Book Review by Daniel Gray | 20 Oct 2009
Book title: Magazine: The Biography
Author: Helen Chase

“Magazine were always a connoisseur's choice”, claims guitarist John McGeoch in this vigorous account of their short bittersweet career. As the late McGeoch and others attest, Magazine were a band whose influence far outweighed their sales. Post-punk frontrunners, they paved the way for Gary Numan, and inspired Radiohead, the Chili Peppers and, rather more regrettably, Mansun. In music writing the word ‘seminal’ is often overused; here though, it is appropriate.
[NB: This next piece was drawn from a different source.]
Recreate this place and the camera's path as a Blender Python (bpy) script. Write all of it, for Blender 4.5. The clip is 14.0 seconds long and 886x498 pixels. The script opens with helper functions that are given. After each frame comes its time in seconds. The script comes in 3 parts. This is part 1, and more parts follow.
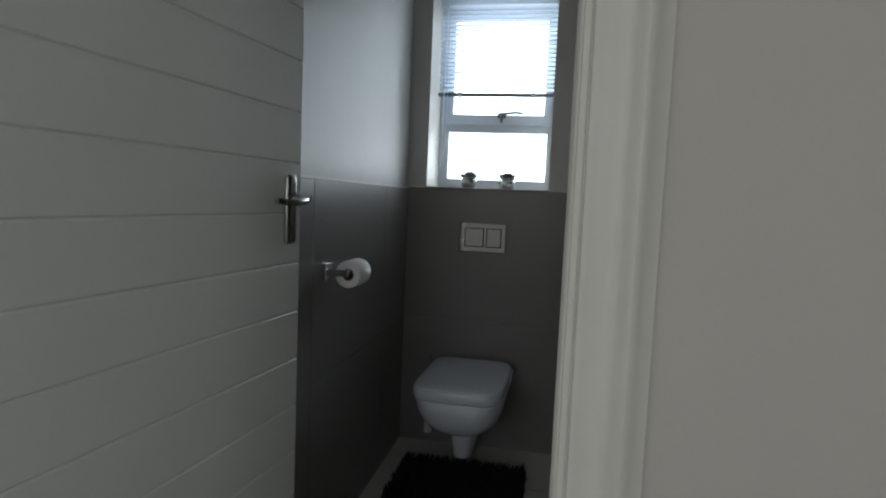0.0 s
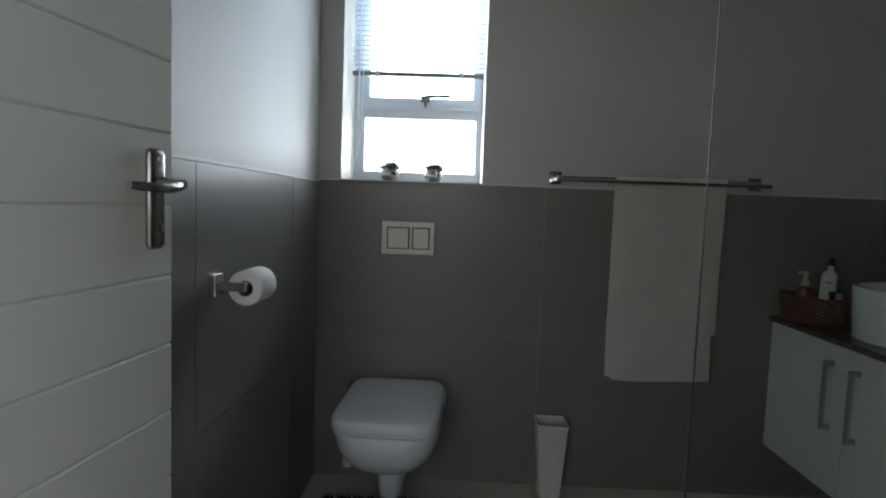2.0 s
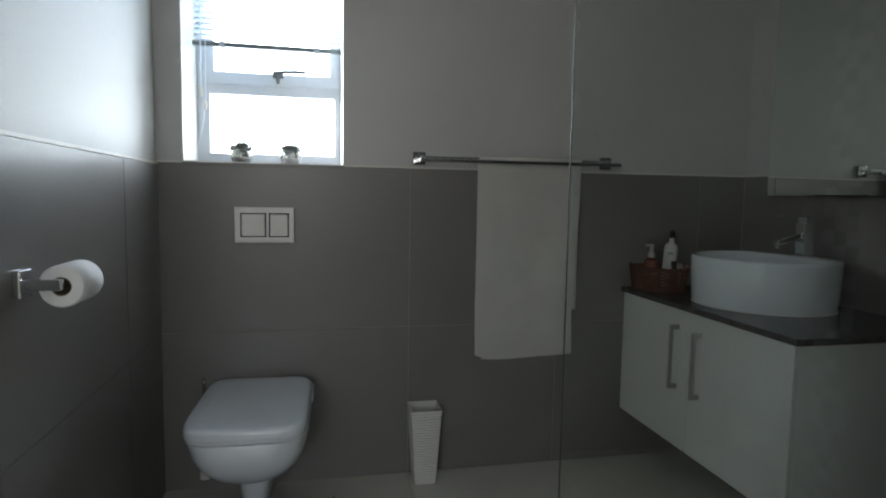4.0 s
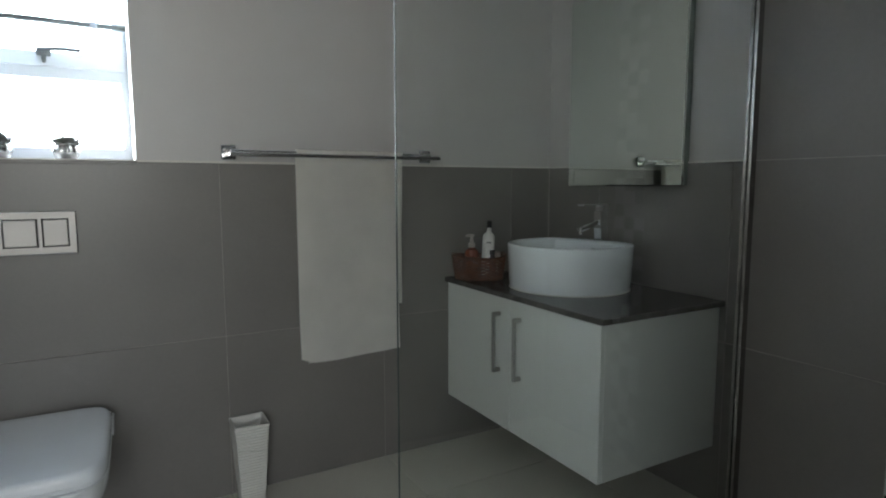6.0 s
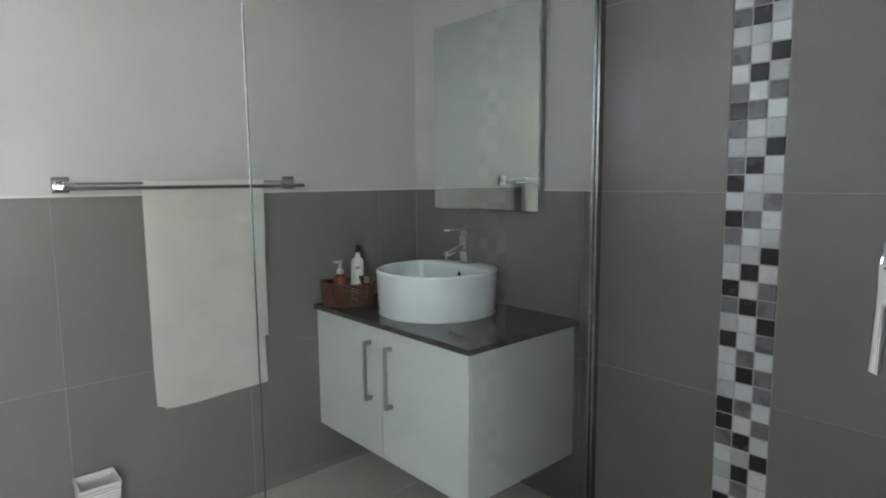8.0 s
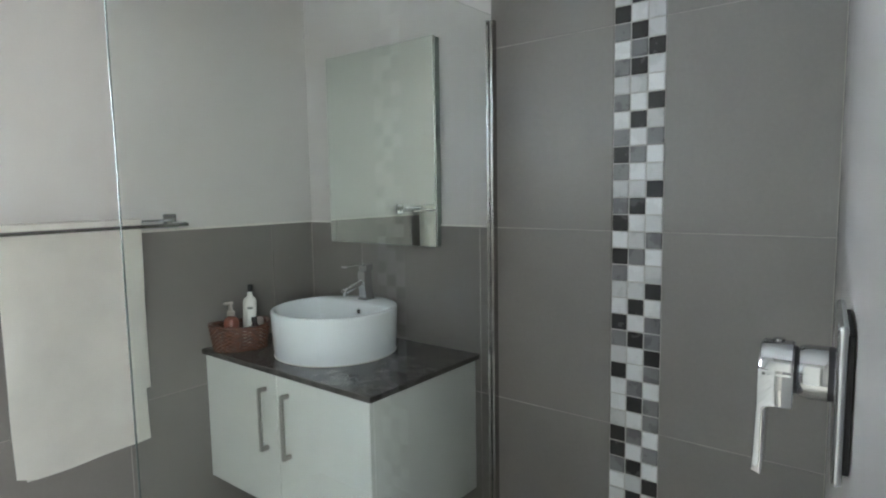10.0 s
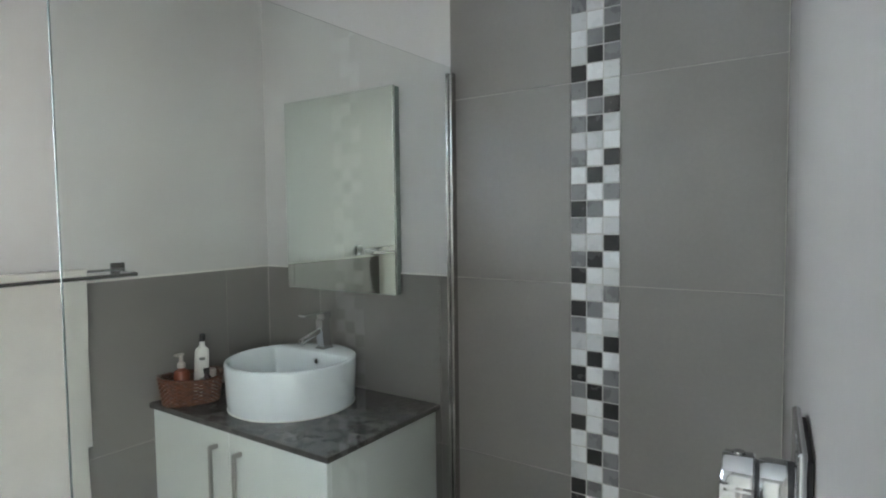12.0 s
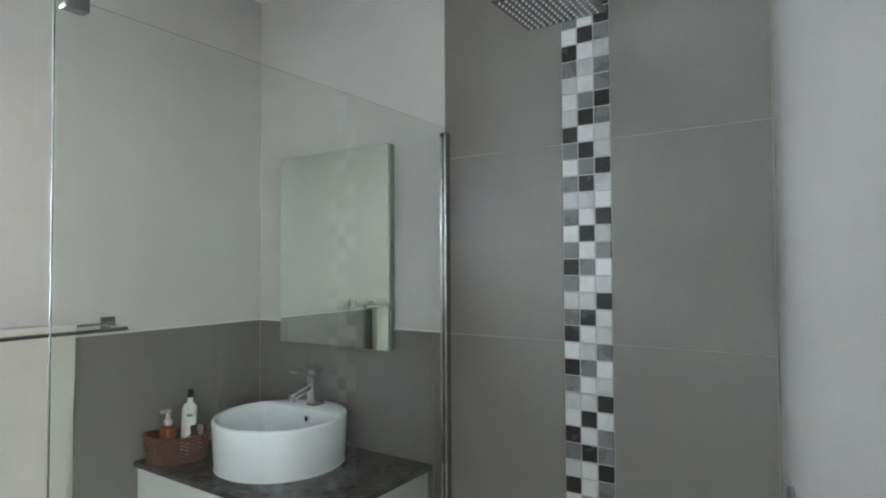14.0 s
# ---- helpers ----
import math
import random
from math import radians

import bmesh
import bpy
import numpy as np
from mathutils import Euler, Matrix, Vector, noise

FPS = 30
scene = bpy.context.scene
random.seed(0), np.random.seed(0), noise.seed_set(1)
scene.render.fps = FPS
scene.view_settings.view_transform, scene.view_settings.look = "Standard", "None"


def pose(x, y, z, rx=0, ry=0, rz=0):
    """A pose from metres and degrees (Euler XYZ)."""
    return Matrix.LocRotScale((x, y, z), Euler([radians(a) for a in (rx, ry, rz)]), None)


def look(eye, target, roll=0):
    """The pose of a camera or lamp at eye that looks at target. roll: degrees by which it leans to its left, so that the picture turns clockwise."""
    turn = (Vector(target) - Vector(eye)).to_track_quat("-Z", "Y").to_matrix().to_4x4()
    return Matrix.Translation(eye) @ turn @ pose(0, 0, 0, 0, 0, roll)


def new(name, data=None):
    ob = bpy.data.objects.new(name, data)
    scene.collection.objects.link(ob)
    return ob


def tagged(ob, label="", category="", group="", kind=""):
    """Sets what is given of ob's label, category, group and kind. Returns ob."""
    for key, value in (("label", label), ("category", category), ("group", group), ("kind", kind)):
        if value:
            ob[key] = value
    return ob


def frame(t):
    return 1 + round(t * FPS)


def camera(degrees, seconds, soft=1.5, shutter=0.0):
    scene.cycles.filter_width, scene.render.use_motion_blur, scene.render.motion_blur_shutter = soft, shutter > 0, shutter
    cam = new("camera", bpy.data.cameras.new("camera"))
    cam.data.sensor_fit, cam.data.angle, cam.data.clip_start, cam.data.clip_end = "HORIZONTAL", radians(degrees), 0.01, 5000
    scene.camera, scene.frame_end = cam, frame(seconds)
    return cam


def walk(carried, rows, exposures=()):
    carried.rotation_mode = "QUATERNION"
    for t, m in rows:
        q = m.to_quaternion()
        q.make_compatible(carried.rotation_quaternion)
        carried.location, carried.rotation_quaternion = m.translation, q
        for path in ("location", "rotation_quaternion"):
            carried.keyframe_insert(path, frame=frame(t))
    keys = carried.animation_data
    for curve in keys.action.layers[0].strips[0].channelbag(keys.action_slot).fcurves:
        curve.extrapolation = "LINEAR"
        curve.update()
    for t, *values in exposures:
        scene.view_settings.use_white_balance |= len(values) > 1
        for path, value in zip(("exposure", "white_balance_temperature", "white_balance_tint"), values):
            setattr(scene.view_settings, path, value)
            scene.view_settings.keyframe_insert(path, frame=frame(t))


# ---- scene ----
cam = camera(74.2, 14.0, 2.0)
PATH = [
    (0, (0.667, -2.62, 1.153), (0.301, -0.662, 0.981), 2.4),
    (0.5, (0.625, -2.481, 1.159), (0.261, -0.523, 0.985), 2.8),
    (1, (0.589, -2.385, 1.161), (0.259, -0.419, 0.994), 2.7),
    (1.5, (0.578, -2.326, 1.138), (0.37, -0.343, 0.984), 2.3),
    (2, (0.552, -2.276, 1.122), (0.502, -0.283, 0.969), 2.1),
    (2.5, (0.544, -2.246, 1.115), (0.623, -0.254, 0.961), 1.9),
    (5, (0.558, -2.144, 1.088), (1.25, -0.28, 0.876), 0.4),
    (5.5, (0.555, -2.123, 1.109), (1.413, -0.329, 0.887), 0.2),
    (6, (0.558, -2.123, 1.127), (1.536, -0.392, 0.908), -0.1),
    (6.5, (0.55, -2.121, 1.149), (1.645, -0.463, 0.928), -0.2),
    (7, (0.565, -2.129, 1.181), (1.743, -0.528, 0.954), -0.3),
    (7.5, (0.583, -2.129, 1.215), (1.832, -0.585, 0.981), -0.5),
    (8, (0.585, -2.123, 1.243), (1.909, -0.643, 1.008), -0.5),
    (8.5, (0.593, -2.108, 1.272), (1.988, -0.696, 1.029), -0.5),
    (9, (0.603, -2.107, 1.292), (2.063, -0.761, 1.056), -0.7),
    (11.5, (0.628, -2.09, 1.393), (2.267, -0.952, 1.255), -0.7),
    (12, (0.631, -2.09, 1.407), (2.279, -0.963, 1.297), -0.7),
    (12.5, (0.633, -2.092, 1.404), (2.287, -0.97, 1.337), -0.5),
    (13, (0.638, -2.093, 1.421), (2.295, -0.974, 1.38), -0.5),
    (13.5, (0.634, -2.09, 1.429), (2.296, -0.977, 1.433), -0.4),
    (14, (0.629, -2.096, 1.432), (2.29, -0.984, 1.488), -0.3),
]
EXPOSURES = [(0.0, -0.7), (0.5, -0.75), (1.0, -0.5), (1.5, -0.25), (2.5, 0.08), (5.0, 0.8), (6.5, 1.45), (7.5, 1.97), (9.0, 2.52), (11.5, 2.58), (14.0, 2.58)]
walk(cam, [(t, look(eye, target, roll)) for t, eye, target, roll in PATH], EXPOSURES)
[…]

Chase gives a laconic overview of 24 Hour Party People-era Manchester and manages to breathe life into an overexposed narrative. Her prose is refreshingly unfussy for music writing, and she wisely steps back to allow those who were there to tell their own stories. Magazine’s life and death is plotted through their album releases, from upstarts looking to change the world (Real Life) to ennui-ridden journeymen (Magic, Murder and the Weather). Early on, Chase has an irritating knack of lapsing into Fanboy detail (listing the birth date of band members no matter how fleeting their tenure, for instance), but this is soon ironed out and the book captures the giddy adulation their reform earlier this year prompted. A fitting and overdue tribute to the ultimate cult band. [Daniel Gray]

Out now. Published by Northumbria University Press. Cover price £15.